Gekonnt mischt die Autorin verschiedene Elemente unterschiedlicher Genre wie Krimi, Thriller, Fantasy und LGBTQIA+-Roman. Was gewagt klingt, sorgt im Gegenteil für ein abwechslungsreiches Abenteuer, welches auch über den ersten Band hinweg fesselt und Lust auf mehr macht. Dank der hohen Anzahl an Figuren werden sowohl lesbische, schwule, aber auch polyamore Liebe repräsentiert, was selbst im entsprechenden Genre eher selten der Fall ist. Ebenso wenig wird die Diversität im Buch vernachlässigt: Wir lernen im Laufe der Geschichte unter anderem eine Afrobritin und einen Pakistani sowie einen Menschen mit Albinismus kennen.

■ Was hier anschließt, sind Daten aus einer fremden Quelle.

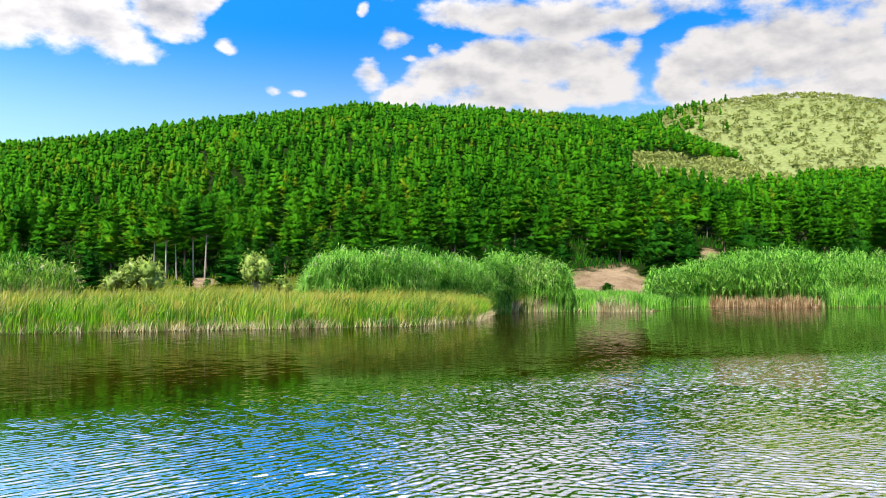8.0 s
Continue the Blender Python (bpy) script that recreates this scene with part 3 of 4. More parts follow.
def reed_arrays(x, y, z, high, leaves, r, lean_x=0.25, leaf_len=0.7, leaf_wide=0.03):
    """Tall reeds: a thin cane each, with long leaves that hang over to one side."""
    n = len(x)
    cane = blades(x, y, z, high, 0.032, 0.10, lean_x, r, 3)
    k = n * leaves
    t = np.tile(np.linspace(0.34, 0.98, leaves), n) + r.normal(size=k) * 0.03
    bx, by, bz, bh = (np.repeat(q, leaves) for q in (x, y, z, high))
    a = r.uniform(0, 2 * math.pi, k)
    way = np.stack([np.cos(a) + lean_x * 1.5, np.sin(a), 0 * a], 1)
    way /= np.linalg.norm(way, axis=1)[:, None] + 1e-9
    ln = (leaf_len * r.uniform(0.6, 1.3, k))[:, None]
    p0 = np.stack([bx + lean_x * 0.1 * bh * t * t + r.normal(size=k) * 0.05, by + r.normal(size=k) * 0.05, bz + bh * np.clip(t, 0, 0.98) * 0.93], 1)
    s = np.stack([-way[:, 1], way[:, 0], r.normal(size=k) * 0.6], 1) * leaf_wide
    p1 = p0 + way * ln * 0.32 + np.array([0, 0, 1]) * ln * 0.50
    p2 = p0 + way * ln * 0.78 + np.array([0, 0, 1]) * ln * r.uniform(-0.25, 0.75, (k, 1))
    v = np.stack([p0 - s * 0.5, p0 + s * 0.5, p1 - s, p1 + s, p2], 1).reshape(-1, 3)
    i = np.arange(k)[:, None] * 5
    f = np.concatenate([i + (0, 1, 3), i + (0, 3, 2), i + (2, 3, 4)], 1).reshape(-1, 3)
    return join([cane, (v, f)])


def stuff(name, arrays, mat, label, category):
    return tagged(new(name, leafy(name, arrays, mat)), label, category, kind="stuff")


def polar(b, d):
    a = np.radians(b)
    return np.sin(a) * d, np.cos(a) * d


# ------------------------------------------------------------------ pine wood on the hill
def wood_places(step, seed, nearest, furthest, upto=70.0):
    """Jittered places of trees on the wooded slopes, with distance and bearing."""
    r = np.random.default_rng(seed)
    xs, ys = np.meshgrid(np.arange(-500, 520, step), np.arange(-300, 560, step))
    u = xs.ravel() + r.uniform(-0.48, 0.48, xs.size) * step
    w = ys.ravel() + r.uniform(-0.48, 0.48, xs.size) * step
    x, y = u * math.cos(0.55) - w * math.sin(0.55), u * math.sin(0.55) + w * math.cos(0.55)
    d, b = np.hypot(x, y), np.degrees(np.arctan2(x, y))
    foot, crest = np.interp(b, BEARING, FOOT), np.interp(b, BEARING, CREST)
    ok = (d > foot + 1) & (d < crest + np.where(b < 4, 30, 14)) & (b > -22.6) & (b < upto) & (d >= nearest) & (d < furthest)
    x, y, d, b = x[ok], y[ok], d[ok], b[ok]
    ok = (shore_distance(x, y) > 3) & ~in_clearing(x, y)
    ok &= ~((b > 48.7) & (b < 50.1) & (d < 141)) & ~((b > 10.9) & (b < 14.9) & (d < 125))
    ok &= ~((np.abs(b + 9.6) < 1.3) & (np.abs(d - 214) < 7))
    x, y, d, b = x[ok], y[ok], d[ok], b[ok]
    return x, y, land(x, y), d, b, d - np.interp(b, BEARING, FOOT)


def tree_scale(x, y):
    """Trees grow smaller up the slope and towards the far arm of the lake."""
    d, b = np.hypot(x, y), np.degrees(np.arctan2(x, y))
    return np.interp(d, (115, 150, 200, 250, 450), (1.0, 0.96, 0.88, 0.82, 0.78)) * np.interp(b, (-22, -14, -6, 4), (0.72, 0.74, 0.86, 1.0))


tx, ty, tz, td, tb, tin = (np.concatenate(q) for q in zip(wood_places(4.4, 3, 0, 175), wood_places(4.4, 4, 175, 260), wood_places(4.5, 5, 260, 470), wood_places(4.2, 6, 190, 400, 3.0)))
order = np.argsort(tin + np.where((tb < -20) | (tb > 62), 500, 0) + td * 0.12)
edge, rest = order[:240], order[240:]
# the wood's edge: single pines
PINES = []
for i in range(7):
    wood, crown = pine_arrays(100 + i, 10.0, (2.3, 2.6, 2.1, 2.8, 2.4, 2.0, 2.7)[i], (0.26, 0.10, 0.34, 0.16, 0.08, 0.30, 0.14)[i], (9, 11, 8, 10, 11, 8, 10)[i], 7, 6, 0.48, 0.055, True, (0.5, 0.85, 0.4, 0.7, 0.9, 0.45, 0.6)[i])
    PINES.append((mesh_from("trunk", *wood, BARK), leafy("crown", crown, PINE)))
first = []
for n, i in enumerate(edge):
    size, turn = float(rng.uniform(0.60, 1.18) * tree_scale(tx[i], ty[i])), float(rng.uniform(0, 360))
    m = pose(tx[i], ty[i], tz[i], 0, 0, turn)
    if n < len(PINES):
        ob = thing("pine_tree", "tall dark green pine with a bare trunk at the wood's edge", "tree", "pines at the edge of the wood")
        part("trunk", PINES[n][0], ob, "grey-brown bark")
        part("crown", PINES[n][1], ob)
        first.append(ob)
    else:
        ob = copy_thing(first[int(rng.integers(len(first)))], m)
    ob.matrix_basis = m @ Matrix.Diagonal((size, size, size, 1))


# tall bare-stemmed pines where a path enters the wood
for i, (pb, pd, high) in enumerate([(11.5, 119, 11.5), (12.2, 120, 10.5), (13.3, 122, 12.0), (14.05, 121, 12.5), (10.7, 123, 11.0)]):
    wood, crown = pine_arrays(150 + i, high, 2.0, 0.50, 7, 7, 6, 0.48, 0.055, True, 0.4, 0.11)
    px, py = (float(q) for q in polar(pb, pd))
    ob = thing("pine_tree", "tall pine with a long bare pale stem beside the path", "tree", "bare-stemmed pines by the path", at=(px, py, height_at(px, py)))
    part("trunk", mesh_from("trunk", *wood, PALE_BARK), ob, "pale bare stem")
    part("crown", leafy("crown", crown, PINE), ob)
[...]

Die Figuren verwenden alltägliche Umgangssprache inklusive Schimpfwörtern, Anglizismen und sexuellen Andeutungen, weshalb das Buch wohl für Jugendliche ab 16 Jahren zu empfehlen ist. Anzumerken ist allerdings der problematische Aspekt der Selbstverletzung, der mäßig detailliert beschrieben wird. Diesbezüglich wäre eine Triggerwarnung wünschenswert gewesen, da betroffene Personen andernfalls durch die Lektüre von unangenehmen Erinnerungen überrascht werden könnten.
Anzumerken ist außerdem, dass bereits im Laufe des ersten Bandes eine ungewöhnlich große Menge an Charakteren präsentiert werden, sodass man schnell den Überblick über Verwandschaftsverhältnisse verlieren kann, wenn man die Geschichte nicht in kurzer Zeit beendet. Ein Figurenregister oder etwa ein Stammbaum hätte hier für eine Übersicht gesorgt, auf die man bei Bedarf zurückgreifen kann. Sicherlich ist eine gewisse Anzahl an Figuren für einen gelungenen Found-Family-Trope unerlässlich, jedoch teilt sich dadurch auf der Fokus auf, was dazu führt, dass nicht alle Persönlichkeiten so ausführlich beschrieben werden, wie es in anderen Geschichten der Fall gewesen wäre. Anstelle einiger Actionszenen hätte man stattdessen ein paar zusätzliche Slice-of-Life-Momente einstreuen können, um diesem Eindruck entgegenzuwirken. Gegen Ende fiel leider auch ein wenig die Spannung weg, da die unterschiedlichen Charaktere zwar häufig in brenzlige Situationen kommen, sie aber stets in kurzer Zeit Hilfe erhalten und ich ohne bleibende Schäden aus der Situation befreien können. Dadurch fiel es leider auch schwerer, sich mit den Figuren zu identifizieren.
Alles ist allem ist Nadine Erdmann mit ihrer Urban Fantasy Reihe ein innvovativer Mix aus unterschiedlichen Genre gelungen, mit denen sie ein großes Publikum anspricht und dieses auch durch moderne Tropes wie Found Family und LGBTQIA+-Liebe zu begeistern weiß. Mithilfe von überraschenden Plot Twists und regelmäßigen Perspektivwechseln baut sie ein Welt auf, die neugierig macht und mit plausiblen Eklärungen für Fantasy-Elemente für bestmögliche Immersion sorgt.
Trotz der großen Vielzahl an Charakteren macht es Spaß, das düstere London zu erkunden und mit dem Spuk Squad auf Geisterjagd zu gehen. Gelegenheit, die Figuren besser kennenzulernen bieten sicherlich auch die Folgebände. Schließlich handelt es sich bei Unheilige Zeiten nur um den Auftakt zur ersten Staffel.
Aus diesem Grund kann ich das Buch ohne Vorbehalte weiterempfehlen vor allem für Jugendliche, die im Fantasy-Genre zuhause sind, aber Lust haben, ein bisschen Krimi-Luft zu schnuppern.